After 12 years, the Missouri Virtual School will close for good this week.
The program offered distance classes for rural Missouri high schools. It taught classes like Spanish, Physics, and Chemistry, that schools couldn’t offer otherwise, through a videoconference piped into the schools.
“Courses that the school either could not find a teacher for, or because they have such low enrollment it’s cheaper to go ahead and hire us,” said Director Becky Baker.
Baker was one of the founders of the Missouri Virtual School, launched with a Department of Elementary and Secondary Education grant in 1998. It eventually became a Missouri State University program, and MSU has now decided to pull the funding.
“Unfortunately, I’m going to be real upfront, we did run into a deficit… It costs to do what we do because we do it as an individual service to the schools,” Baker said.
The program was hundreds of thousands of dollars in the red.
“We were still charging a very low fee, and it just wasn’t paying because we were doing so many low enrollment classes.

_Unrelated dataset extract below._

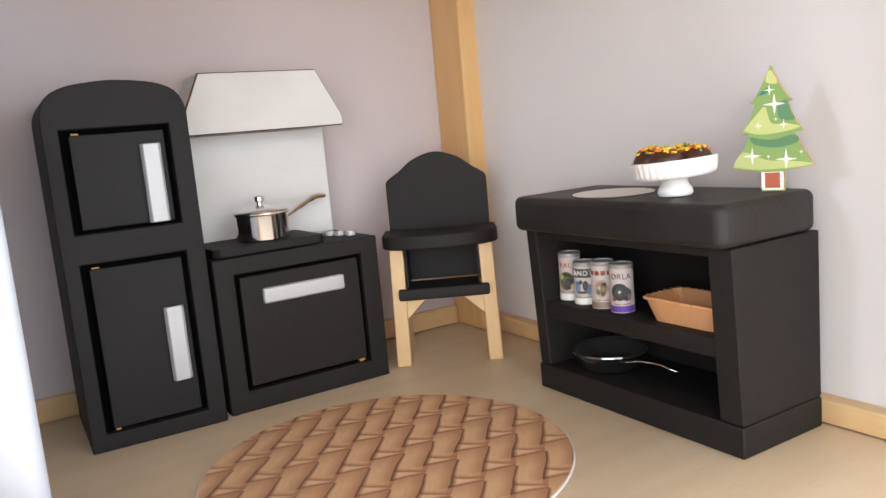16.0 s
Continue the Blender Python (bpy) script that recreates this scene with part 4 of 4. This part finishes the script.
part("beard", blob([(-0.0076, 0.0308), (-0.0040, 0.0306), (-0.0038, 0.0290), (-0.0054, 0.0274), (-0.0074, 0.0288)], -0.0024, 0.0004), PRINT["white"], plaque, "white beard")
part("sleeve", blob([(-0.0070, 0.0272), (-0.0030, 0.0240), (-0.0024, 0.0252), (-0.0062, 0.0288)], -0.0026, 0.0002), PRINT["rust"], plaque, "darker red sleeve")
part("cuff", blob([(-0.0112, 0.0212), (-0.0050, 0.0188), (-0.0048, 0.0202), (-0.0108, 0.0228)], -0.0024, 0.0003), PRINT["white"], plaque, "white hem")
part("boot", blob([(-0.0112, 0.0098), (-0.0082, 0.0092), (-0.0078, 0.0120), (-0.0106, 0.0128)], -0.0023, 0.0003), PRINT["white"], plaque, "white boot")
part("gift_figure", blob([(-0.0020, 0.0183), (0.0020, 0.0183), (0.0022, 0.0215), (0.0008, 0.0255), (-0.0015, 0.0262), (-0.0030, 0.0240), (-0.0012, 0.0210)], -0.0018, 0.0006), PRINT["olive"], plaque, "small olive painted figure")
part("gift_band", blob([(-0.0010, 0.0200), (0.0010, 0.0186), (0.0018, 0.0192), (0.0000, 0.0210)], -0.0022, 0.0003), PRINT["ginger"], plaque)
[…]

For example, at one school I had two students, that’s it,” Baker said.
Baker says the program has served more than 100 schools and 3,000 students over the last 12 years, and some students have even gone on to Ivy League schools. She’s very disappointed to see the program she founded with two of her colleagues fall to the wayside.
“Both of those gentlemen, one of them died last year, the other one died last year. On top of everything else, seeing something that we all started, basically it’s just like a child that’s no longer here. We’ve nursed this thing for 12 years. So it’s been very difficult and I have teachers that I’m obviously having to let go,” Baker said.
Baker has recommended the rural schools that will be losing her services to use a similar program offered out of Arkansas. She’s confident that program serves the same goals her program did.
“Listening to their teachers, the passion that comes out in their voices is the same passion that comes out in my teacher’s voices,” Baker said.
She says the people running the program have Arkansas have assured her they will get their teachers certified in Missouri, and will offer courses at a similar subscription rate to what Missouri Virtual School charged.